— begin Raw data —

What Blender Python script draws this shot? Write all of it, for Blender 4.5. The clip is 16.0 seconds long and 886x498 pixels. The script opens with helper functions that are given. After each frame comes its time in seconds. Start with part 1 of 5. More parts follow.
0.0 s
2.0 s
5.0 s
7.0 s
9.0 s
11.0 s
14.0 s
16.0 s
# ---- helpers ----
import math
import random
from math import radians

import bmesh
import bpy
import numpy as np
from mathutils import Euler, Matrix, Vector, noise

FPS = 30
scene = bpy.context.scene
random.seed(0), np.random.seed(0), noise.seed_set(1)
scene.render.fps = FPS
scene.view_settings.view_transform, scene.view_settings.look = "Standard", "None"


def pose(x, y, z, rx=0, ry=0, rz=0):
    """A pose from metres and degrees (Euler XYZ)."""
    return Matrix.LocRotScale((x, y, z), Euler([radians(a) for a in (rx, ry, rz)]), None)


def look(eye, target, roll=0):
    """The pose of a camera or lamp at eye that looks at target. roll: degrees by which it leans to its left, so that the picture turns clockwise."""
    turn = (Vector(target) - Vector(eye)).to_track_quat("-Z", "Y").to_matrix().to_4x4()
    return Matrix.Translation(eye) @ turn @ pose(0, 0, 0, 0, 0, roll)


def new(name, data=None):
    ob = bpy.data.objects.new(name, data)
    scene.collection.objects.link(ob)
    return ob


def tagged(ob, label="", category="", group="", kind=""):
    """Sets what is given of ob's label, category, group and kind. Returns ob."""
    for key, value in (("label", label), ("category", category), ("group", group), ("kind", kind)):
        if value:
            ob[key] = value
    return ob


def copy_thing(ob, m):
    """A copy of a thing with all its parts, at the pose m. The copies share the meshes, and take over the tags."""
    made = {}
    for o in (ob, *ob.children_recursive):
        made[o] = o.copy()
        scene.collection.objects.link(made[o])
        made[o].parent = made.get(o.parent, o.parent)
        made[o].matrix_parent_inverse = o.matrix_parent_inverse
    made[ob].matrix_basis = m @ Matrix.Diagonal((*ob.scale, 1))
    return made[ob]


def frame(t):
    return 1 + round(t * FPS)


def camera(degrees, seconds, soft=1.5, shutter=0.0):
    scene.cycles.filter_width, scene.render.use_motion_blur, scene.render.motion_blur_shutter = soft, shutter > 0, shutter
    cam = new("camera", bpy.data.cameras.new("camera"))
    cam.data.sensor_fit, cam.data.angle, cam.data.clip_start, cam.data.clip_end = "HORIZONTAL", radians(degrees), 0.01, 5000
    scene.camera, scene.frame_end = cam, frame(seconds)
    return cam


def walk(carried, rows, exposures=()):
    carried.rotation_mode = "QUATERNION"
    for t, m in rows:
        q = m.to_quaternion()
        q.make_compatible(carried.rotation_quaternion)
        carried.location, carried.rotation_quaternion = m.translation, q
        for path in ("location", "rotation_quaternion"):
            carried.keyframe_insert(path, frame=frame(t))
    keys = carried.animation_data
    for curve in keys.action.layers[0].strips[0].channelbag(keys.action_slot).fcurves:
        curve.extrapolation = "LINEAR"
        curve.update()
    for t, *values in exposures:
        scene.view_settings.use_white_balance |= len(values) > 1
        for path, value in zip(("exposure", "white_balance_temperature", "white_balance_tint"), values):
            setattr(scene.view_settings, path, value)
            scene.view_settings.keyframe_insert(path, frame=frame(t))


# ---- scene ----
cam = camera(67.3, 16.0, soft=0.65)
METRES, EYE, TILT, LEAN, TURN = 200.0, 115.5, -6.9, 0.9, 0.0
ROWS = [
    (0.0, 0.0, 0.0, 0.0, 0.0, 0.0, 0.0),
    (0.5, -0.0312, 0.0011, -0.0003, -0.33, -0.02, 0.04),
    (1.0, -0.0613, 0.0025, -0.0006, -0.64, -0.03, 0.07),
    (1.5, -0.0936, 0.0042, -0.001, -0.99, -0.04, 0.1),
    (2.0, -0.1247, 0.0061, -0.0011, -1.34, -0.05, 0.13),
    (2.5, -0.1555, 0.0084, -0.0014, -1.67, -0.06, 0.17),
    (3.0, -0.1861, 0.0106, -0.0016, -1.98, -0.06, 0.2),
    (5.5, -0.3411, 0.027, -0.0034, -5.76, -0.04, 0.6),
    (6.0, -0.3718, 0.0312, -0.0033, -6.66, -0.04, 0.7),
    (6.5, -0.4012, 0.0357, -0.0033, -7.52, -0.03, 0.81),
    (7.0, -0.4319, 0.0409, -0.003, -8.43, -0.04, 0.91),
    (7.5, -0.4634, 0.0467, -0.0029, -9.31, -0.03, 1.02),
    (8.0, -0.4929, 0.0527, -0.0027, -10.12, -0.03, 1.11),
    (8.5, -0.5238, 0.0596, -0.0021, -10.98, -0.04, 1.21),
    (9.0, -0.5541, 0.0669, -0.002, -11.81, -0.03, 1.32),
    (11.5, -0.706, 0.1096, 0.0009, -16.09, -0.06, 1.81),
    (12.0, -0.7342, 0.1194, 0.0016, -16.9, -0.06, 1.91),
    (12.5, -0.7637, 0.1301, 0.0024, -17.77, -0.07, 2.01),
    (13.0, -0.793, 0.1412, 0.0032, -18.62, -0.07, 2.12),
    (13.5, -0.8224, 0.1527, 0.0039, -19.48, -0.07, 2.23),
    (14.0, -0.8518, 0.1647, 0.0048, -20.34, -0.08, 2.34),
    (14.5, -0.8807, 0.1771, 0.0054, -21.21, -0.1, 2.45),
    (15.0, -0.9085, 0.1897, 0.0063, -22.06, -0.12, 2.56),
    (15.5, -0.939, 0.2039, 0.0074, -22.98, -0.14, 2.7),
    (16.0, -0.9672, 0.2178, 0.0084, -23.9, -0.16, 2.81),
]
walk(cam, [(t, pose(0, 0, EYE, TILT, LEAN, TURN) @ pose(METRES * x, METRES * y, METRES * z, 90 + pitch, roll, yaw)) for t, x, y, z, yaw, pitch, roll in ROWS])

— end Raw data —
— begin Raw data —

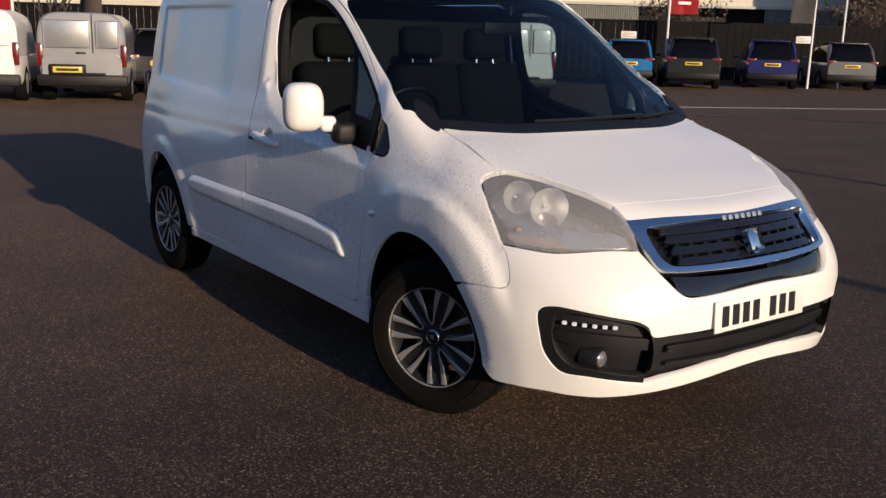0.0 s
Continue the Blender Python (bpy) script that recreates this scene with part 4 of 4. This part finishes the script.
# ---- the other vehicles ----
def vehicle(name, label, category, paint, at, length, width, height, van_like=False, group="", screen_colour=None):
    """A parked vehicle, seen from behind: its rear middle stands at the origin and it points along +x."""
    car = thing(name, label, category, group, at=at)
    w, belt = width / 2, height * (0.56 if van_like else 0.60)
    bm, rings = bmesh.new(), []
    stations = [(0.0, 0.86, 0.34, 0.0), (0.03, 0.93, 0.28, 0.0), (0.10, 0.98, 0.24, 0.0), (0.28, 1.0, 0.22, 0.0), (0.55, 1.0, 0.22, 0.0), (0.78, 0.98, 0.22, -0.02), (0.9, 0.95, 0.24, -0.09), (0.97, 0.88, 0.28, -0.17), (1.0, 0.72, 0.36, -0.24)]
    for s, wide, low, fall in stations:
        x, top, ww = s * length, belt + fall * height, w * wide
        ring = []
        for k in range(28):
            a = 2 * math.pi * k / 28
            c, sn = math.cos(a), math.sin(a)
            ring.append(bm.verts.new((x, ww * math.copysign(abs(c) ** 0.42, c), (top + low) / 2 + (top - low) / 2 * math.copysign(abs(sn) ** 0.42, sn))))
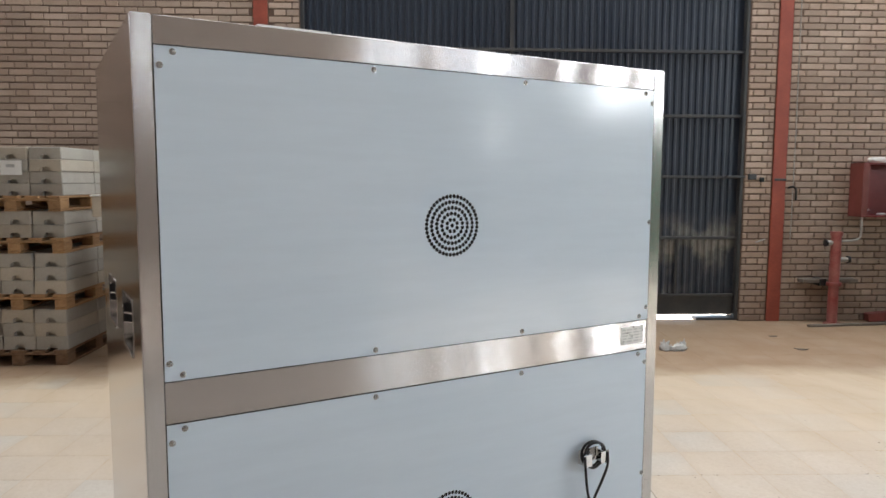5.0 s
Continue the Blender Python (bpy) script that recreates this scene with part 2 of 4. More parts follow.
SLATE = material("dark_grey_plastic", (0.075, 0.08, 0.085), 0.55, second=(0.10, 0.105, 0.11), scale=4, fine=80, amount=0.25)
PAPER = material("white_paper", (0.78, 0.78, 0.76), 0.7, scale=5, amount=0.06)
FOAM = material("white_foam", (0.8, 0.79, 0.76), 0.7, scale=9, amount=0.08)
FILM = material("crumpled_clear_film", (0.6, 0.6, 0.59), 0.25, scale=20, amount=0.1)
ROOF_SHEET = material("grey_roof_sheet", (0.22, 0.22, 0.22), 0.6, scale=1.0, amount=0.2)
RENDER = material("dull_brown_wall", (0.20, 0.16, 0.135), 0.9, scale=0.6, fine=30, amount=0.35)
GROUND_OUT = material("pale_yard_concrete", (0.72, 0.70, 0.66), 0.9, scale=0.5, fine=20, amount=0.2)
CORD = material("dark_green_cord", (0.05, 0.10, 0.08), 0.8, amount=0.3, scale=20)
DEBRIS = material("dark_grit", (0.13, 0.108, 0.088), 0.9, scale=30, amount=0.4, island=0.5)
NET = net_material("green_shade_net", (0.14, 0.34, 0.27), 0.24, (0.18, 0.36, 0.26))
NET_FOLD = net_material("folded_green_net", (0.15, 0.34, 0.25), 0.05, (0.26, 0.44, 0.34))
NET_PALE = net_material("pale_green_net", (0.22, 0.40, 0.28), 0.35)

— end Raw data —

= The exercise =
Print the lines from the line with "4. More parts follow." to the line with "0.40, 0.28), 0.35)" exactly, and print nothing else. Both of those lines are included.

= Expected answer =
Continue the Blender Python (bpy) script that recreates this scene with part 2 of 4. More parts follow.
SLATE = material("dark_grey_plastic", (0.075, 0.08, 0.085), 0.55, second=(0.10, 0.105, 0.11), scale=4, fine=80, amount=0.25)
PAPER = material("white_paper", (0.78, 0.78, 0.76), 0.7, scale=5, amount=0.06)
FOAM = material("white_foam", (0.8, 0.79, 0.76), 0.7, scale=9, amount=0.08)
FILM = material("crumpled_clear_film", (0.6, 0.6, 0.59), 0.25, scale=20, amount=0.1)
ROOF_SHEET = material("grey_roof_sheet", (0.22, 0.22, 0.22), 0.6, scale=1.0, amount=0.2)
RENDER = material("dull_brown_wall", (0.20, 0.16, 0.135), 0.9, scale=0.6, fine=30, amount=0.35)
GROUND_OUT = material("pale_yard_concrete", (0.72, 0.70, 0.66), 0.9, scale=0.5, fine=20, amount=0.2)
CORD = material("dark_green_cord", (0.05, 0.10, 0.08), 0.8, amount=0.3, scale=20)
DEBRIS = material("dark_grit", (0.13, 0.108, 0.088), 0.9, scale=30, amount=0.4, island=0.5)
NET = net_material("green_shade_net", (0.14, 0.34, 0.27), 0.24, (0.18, 0.36, 0.26))
NET_FOLD = net_material("folded_green_net", (0.15, 0.34, 0.25), 0.05, (0.26, 0.44, 0.34))
NET_PALE = net_material("pale_green_net", (0.22, 0.40, 0.28), 0.35)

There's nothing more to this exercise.